DO THIS => Without the images, output each record below as it stands.

EXCERPTED RECORDS =>
┄┄┄┄┄┄┄┄┄┄┄┄┄┄┄┄┄┄┄┄
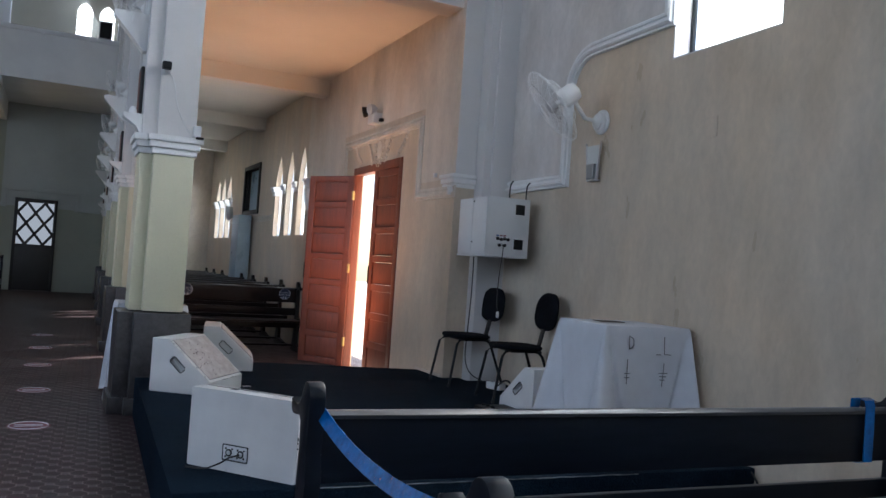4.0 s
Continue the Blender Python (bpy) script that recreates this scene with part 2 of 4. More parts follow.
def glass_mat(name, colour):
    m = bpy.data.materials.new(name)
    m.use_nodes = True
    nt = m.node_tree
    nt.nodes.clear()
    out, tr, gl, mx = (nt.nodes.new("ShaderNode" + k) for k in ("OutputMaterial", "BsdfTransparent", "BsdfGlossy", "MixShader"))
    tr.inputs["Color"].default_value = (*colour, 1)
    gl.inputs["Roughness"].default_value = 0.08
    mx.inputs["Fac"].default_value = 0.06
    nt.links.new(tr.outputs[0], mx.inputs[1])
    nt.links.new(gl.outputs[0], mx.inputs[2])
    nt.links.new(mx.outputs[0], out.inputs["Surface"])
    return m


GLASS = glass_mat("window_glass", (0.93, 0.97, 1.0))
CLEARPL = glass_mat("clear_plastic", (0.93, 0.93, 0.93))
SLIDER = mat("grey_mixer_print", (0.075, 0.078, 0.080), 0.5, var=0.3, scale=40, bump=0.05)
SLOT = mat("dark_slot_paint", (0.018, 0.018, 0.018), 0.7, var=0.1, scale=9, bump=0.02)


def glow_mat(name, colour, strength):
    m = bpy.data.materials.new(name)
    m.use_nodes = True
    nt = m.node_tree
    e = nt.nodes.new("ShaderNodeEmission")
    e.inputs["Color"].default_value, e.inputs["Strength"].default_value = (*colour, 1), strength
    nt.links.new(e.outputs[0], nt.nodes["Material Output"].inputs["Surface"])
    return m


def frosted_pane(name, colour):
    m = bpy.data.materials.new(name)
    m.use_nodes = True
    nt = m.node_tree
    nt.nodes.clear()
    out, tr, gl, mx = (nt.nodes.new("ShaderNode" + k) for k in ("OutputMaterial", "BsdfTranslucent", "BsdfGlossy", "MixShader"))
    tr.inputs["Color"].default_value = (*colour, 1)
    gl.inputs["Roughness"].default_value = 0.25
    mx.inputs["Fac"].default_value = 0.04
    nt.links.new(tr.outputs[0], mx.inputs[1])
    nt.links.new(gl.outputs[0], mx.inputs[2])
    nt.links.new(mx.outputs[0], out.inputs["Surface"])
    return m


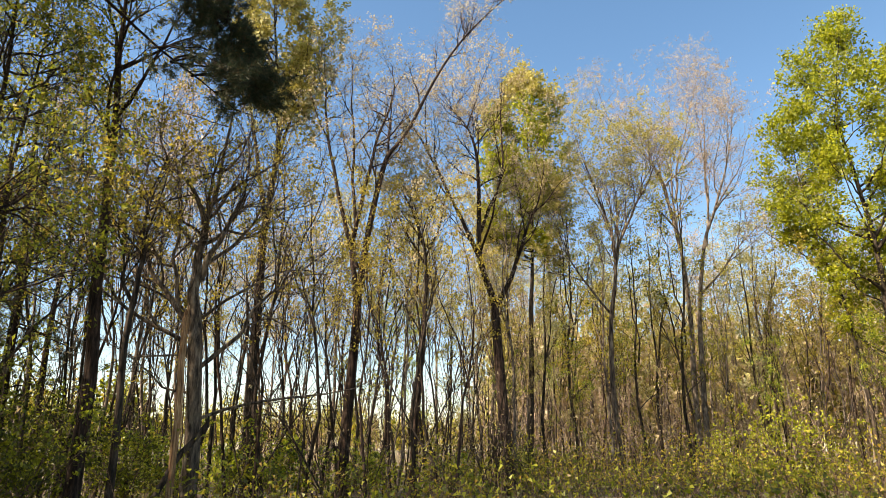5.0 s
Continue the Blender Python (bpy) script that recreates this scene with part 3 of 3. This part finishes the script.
┄┄┄┄┄┄┄┄┄┄┄┄┄┄┄┄┄┄┄┄
RIGHT ANSWER =>
4.0 s
Continue the Blender Python (bpy) script that recreates this scene with part 2 of 4. More parts follow.
def glass_mat(name, colour):
    m = bpy.data.materials.new(name)
    m.use_nodes = True
    nt = m.node_tree
    nt.nodes.clear()
    out, tr, gl, mx = (nt.nodes.new("ShaderNode" + k) for k in ("OutputMaterial", "BsdfTransparent", "BsdfGlossy", "MixShader"))
    tr.inputs["Color"].default_value = (*colour, 1)
    gl.inputs["Roughness"].default_value = 0.08
    mx.inputs["Fac"].default_value = 0.06
    nt.links.new(tr.outputs[0], mx.inputs[1])
    nt.links.new(gl.outputs[0], mx.inputs[2])
    nt.links.new(mx.outputs[0], out.inputs["Surface"])
    return m


GLASS = glass_mat("window_glass", (0.93, 0.97, 1.0))
CLEARPL = glass_mat("clear_plastic", (0.93, 0.93, 0.93))
SLIDER = mat("grey_mixer_print", (0.075, 0.078, 0.080), 0.5, var=0.3, scale=40, bump=0.05)
SLOT = mat("dark_slot_paint", (0.018, 0.018, 0.018), 0.7, var=0.1, scale=9, bump=0.02)


def glow_mat(name, colour, strength):
    m = bpy.data.materials.new(name)
    m.use_nodes = True
    nt = m.node_tree
    e = nt.nodes.new("ShaderNodeEmission")
    e.inputs["Color"].default_value, e.inputs["Strength"].default_value = (*colour, 1), strength
    nt.links.new(e.outputs[0], nt.nodes["Material Output"].inputs["Surface"])
    return m


def frosted_pane(name, colour):
    m = bpy.data.materials.new(name)
    m.use_nodes = True
    nt = m.node_tree
    nt.nodes.clear()
    out, tr, gl, mx = (nt.nodes.new("ShaderNode" + k) for k in ("OutputMaterial", "BsdfTranslucent", "BsdfGlossy", "MixShader"))
    tr.inputs["Color"].default_value = (*colour, 1)
    gl.inputs["Roughness"].default_value = 0.25
    mx.inputs["Fac"].default_value = 0.04
    nt.links.new(tr.outputs[0], mx.inputs[1])
    nt.links.new(gl.outputs[0], mx.inputs[2])
    nt.links.new(mx.outputs[0], out.inputs["Surface"])
    return m


5.0 s
Continue the Blender Python (bpy) script that recreates this scene with part 3 of 3. This part finishes the script.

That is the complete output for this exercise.